There is some truth in all that has been said, including
@winston1 but the problem is the lighting industry is it seems unable to label or give useful specification for their products,
this company specialises in 12 and 24 volt DC lighting however in the main lights bought from high street shops are either 12 volt or 230 volt AC.
The problem is even if this toroidal transformer
is ideal to comply with 50 Hz 12 volt AC supply, it can't be used with a dimmer switch, and at £19 is not cheap rated 50 watt. The 0 - 50W you selected will likely work OK, but the
likely is the operative word, the kHz range of output could turn the set up into a mini wireless transmitter if the cables happen to hit the right length for the frequency. Also dimming any electronic lamps can cause problems where the power supply/driver/transformer/ does not match the switch, specially where the switch does not require a neutral, and this includes both 12 volt and 230 volt lamps.
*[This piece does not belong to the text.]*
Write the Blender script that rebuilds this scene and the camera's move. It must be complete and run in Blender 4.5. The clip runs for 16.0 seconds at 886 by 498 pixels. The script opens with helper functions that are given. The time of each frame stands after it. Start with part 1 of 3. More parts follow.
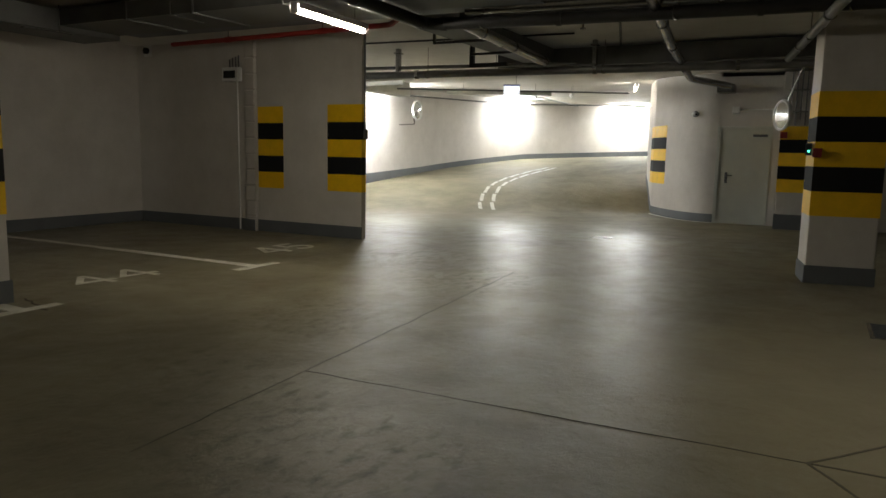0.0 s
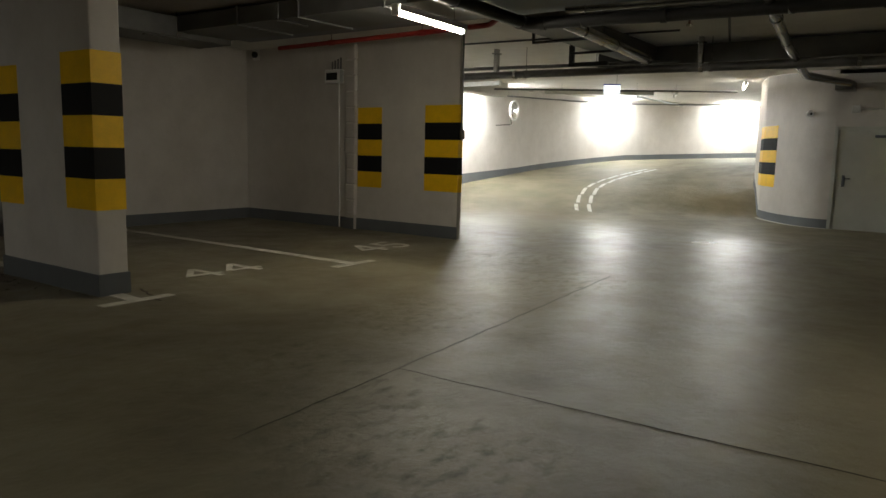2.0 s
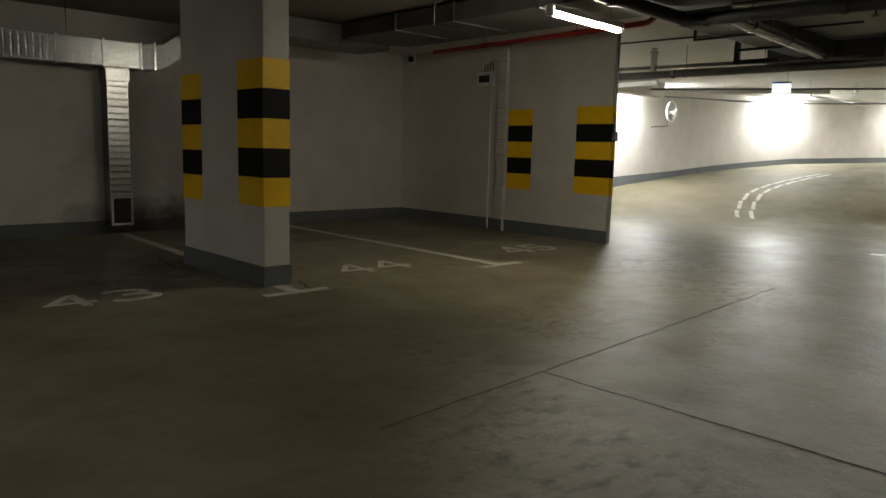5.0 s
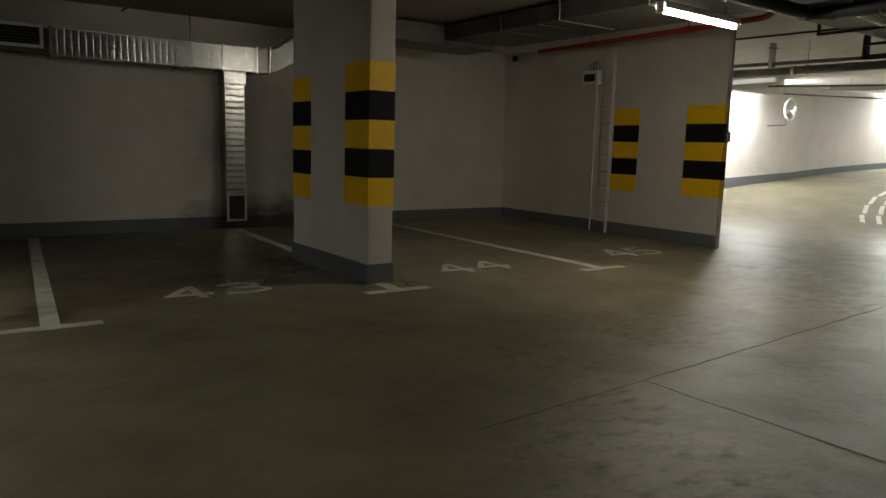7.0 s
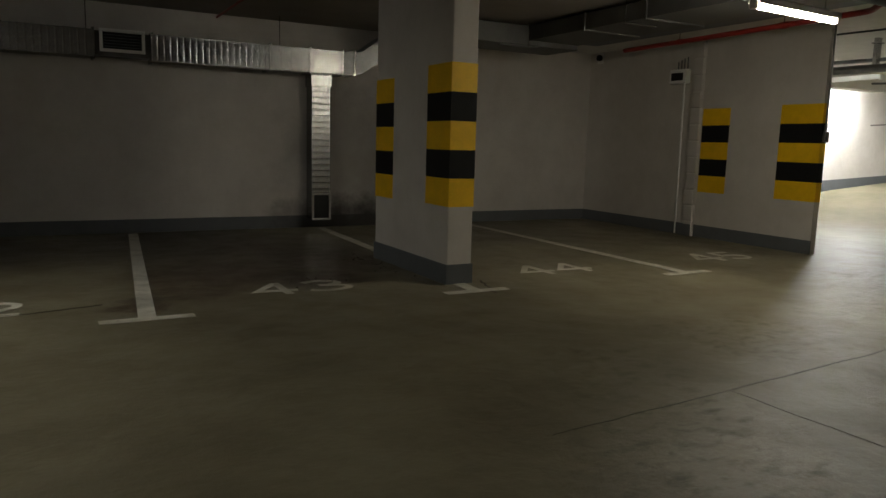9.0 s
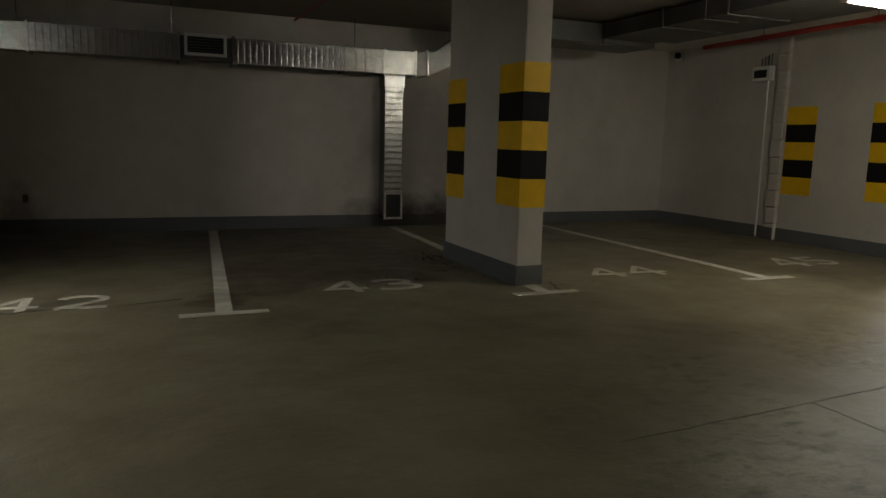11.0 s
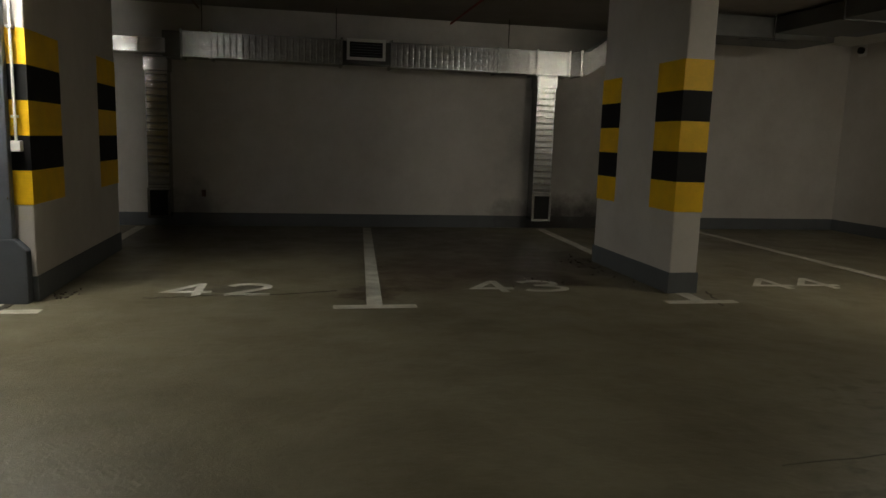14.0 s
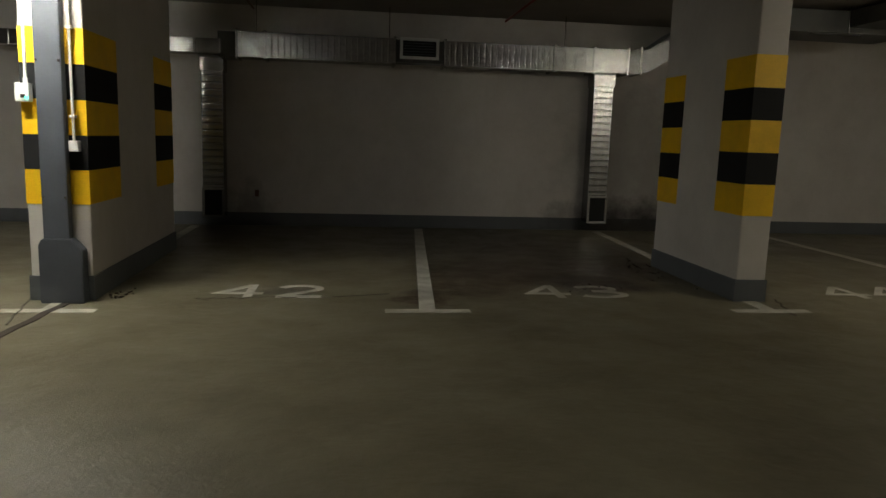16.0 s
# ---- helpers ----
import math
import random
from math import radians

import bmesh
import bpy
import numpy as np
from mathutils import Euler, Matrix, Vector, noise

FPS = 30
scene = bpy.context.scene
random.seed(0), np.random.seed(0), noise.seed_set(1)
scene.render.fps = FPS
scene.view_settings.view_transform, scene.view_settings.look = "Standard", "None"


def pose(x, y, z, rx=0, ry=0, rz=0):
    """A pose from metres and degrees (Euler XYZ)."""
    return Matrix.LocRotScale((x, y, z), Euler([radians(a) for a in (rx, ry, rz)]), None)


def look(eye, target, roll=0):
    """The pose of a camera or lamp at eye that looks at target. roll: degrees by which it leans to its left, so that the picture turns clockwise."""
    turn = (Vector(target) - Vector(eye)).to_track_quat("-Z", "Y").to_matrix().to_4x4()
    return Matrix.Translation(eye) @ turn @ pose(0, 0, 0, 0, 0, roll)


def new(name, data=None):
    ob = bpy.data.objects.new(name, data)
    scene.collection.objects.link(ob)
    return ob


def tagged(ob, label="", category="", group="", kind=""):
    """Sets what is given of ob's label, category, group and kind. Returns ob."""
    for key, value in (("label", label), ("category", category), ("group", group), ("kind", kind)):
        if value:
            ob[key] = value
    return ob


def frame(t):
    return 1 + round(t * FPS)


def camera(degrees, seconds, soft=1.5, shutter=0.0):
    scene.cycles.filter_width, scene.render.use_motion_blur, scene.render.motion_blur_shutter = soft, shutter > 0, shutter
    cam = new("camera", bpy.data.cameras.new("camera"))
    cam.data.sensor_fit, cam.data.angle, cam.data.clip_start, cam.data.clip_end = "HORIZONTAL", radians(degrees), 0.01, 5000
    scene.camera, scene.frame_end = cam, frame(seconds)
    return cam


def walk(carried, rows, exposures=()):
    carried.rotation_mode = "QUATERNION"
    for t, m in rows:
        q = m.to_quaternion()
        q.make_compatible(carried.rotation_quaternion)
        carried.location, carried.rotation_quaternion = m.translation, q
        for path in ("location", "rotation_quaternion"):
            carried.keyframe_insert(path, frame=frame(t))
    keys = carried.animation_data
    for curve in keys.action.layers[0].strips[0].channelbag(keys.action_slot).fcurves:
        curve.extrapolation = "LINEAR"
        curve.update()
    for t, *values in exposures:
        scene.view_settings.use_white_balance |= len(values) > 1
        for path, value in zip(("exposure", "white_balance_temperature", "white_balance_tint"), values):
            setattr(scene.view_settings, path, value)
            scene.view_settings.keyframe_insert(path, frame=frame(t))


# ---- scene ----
cam = camera(63.4, 16.0)
PATH = [
    (0, (-0.006, -0.011, 1.243), (1.753, 0.902, 0.975), 1.1),
    (0.5, (-0.007, -0.007, 1.245), (1.723, 0.959, 0.976), 1.1),
    (1, (0.008, -0.007, 1.242), (1.703, 1.02, 0.972), 1.2),
    (1.5, (0.002, -0.007, 1.242), (1.665, 1.071, 0.971), 1.2),
    (2, (0.008, 0.003, 1.242), (1.631, 1.139, 0.97), 1.3),
    (2.5, (-0.003, 0.002, 1.25), (1.589, 1.182, 0.976), 1.4),
    (3, (0.0, 0.005, 1.242), (1.557, 1.229, 0.969), 1.4),
    (3.5, (0.0, 0.002, 1.241), (1.516, 1.278, 0.967), 1.4),
    (4, (0.01, 0.001, 1.242), (1.483, 1.325, 0.967), 1.5),
    (4.5, (0.009, 0.01, 1.235), (1.426, 1.395, 0.96), 1.5),
    (7, (0.005, 0.009, 1.254), (1.146, 1.626, 0.968), 1.6),
    (7.5, (0.004, 0.005, 1.259), (1.095, 1.656, 0.971), 1.6),
    (8, (0.0, 0.016, 1.256), (1.04, 1.7, 0.968), 1.6),
    (8.5, (0.004, 0.004, 1.259), (1.0, 1.714, 0.968), 1.7),
    (9, (0.003, 0.003, 1.259), (0.956, 1.737, 0.968), 1.6),
    (11.5, (0.018, 0.007, 1.264), (0.74, 1.848, 0.965), 1.7),
    (12, (0.007, 0.014, 1.264), (0.671, 1.876, 0.964), 1.8),
    (12.5, (0.004, 0.014, 1.261), (0.608, 1.896, 0.96), 1.7),
    (13, (0.011, 0.009, 1.259), (0.54, 1.913, 0.957), 1.8),
    (13.5, (-0.002, 0.016, 1.245), (0.464, 1.937, 0.945), 1.8),
    (14, (0.013, 0.016, 1.245), (0.401, 1.955, 0.943), 1.8),
    (14.5, (0.004, 0.021, 1.247), (0.313, 1.973, 0.943), 1.8),
    (15, (0.003, 0.021, 1.251), (0.263, 1.981, 0.944), 1.8),
    (15.5, (-0.008, 0.082, 1.253), (0.252, 2.041, 0.946), 1.8),
    (16, (-0.002, 0.183, 1.243), (0.252, 2.144, 0.937), 1.8),
]
walk(cam, [(t, look(eye, target, roll)) for t, eye, target, roll in PATH])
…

You should not dim quartz lamps so likely no problem using a
toroidal transformer this is how I would do it, but I have a 200 watt toroidal transformer spare, so don't need to spend £50 on a new one. I have some G9 bulbs 4 x LED and 1 x quartz, in the same chandelier and lucky you can't tell which is which, and that is likely the easy way to move to LED leave one quartz in the circuit. However you seem to want a very high colour temperature, I have never considered quartz lamps to be yellow, I have always considered them to be if anything too white.
So maybe something wrong to start with?
LED is a DC current dependent device, but in the package of a bulb they are often designed to work on AC at a fixed voltage, and to do that the AC needs to be made into DC and some current limiting device added. One would hope the rectifier in 12 volt versions would take either AC or DC but there is nothing on most bulbs to say that, I have mainly LED lighting in the house, only two have ever failed, one replacement LED tube for a fluorescent lamp, and one G9, but at £5 for a bulb one does not want too many failures, so with the power supply you linked to and the one
@winston1 linked to you are taking a risk, they may work, or it could become a transmitter or could over load the rectifying diodes, as put DC into an AC bulb and double the average current goes through a diode in most cases.
If you have access to fit the larger toroidal transformer I show then I would use one of them, but if the transformer is to fit through the hole where lamp fits, I would take a chance and fit the one you linked to in your first post. There is no right or wrong, just shades of grey.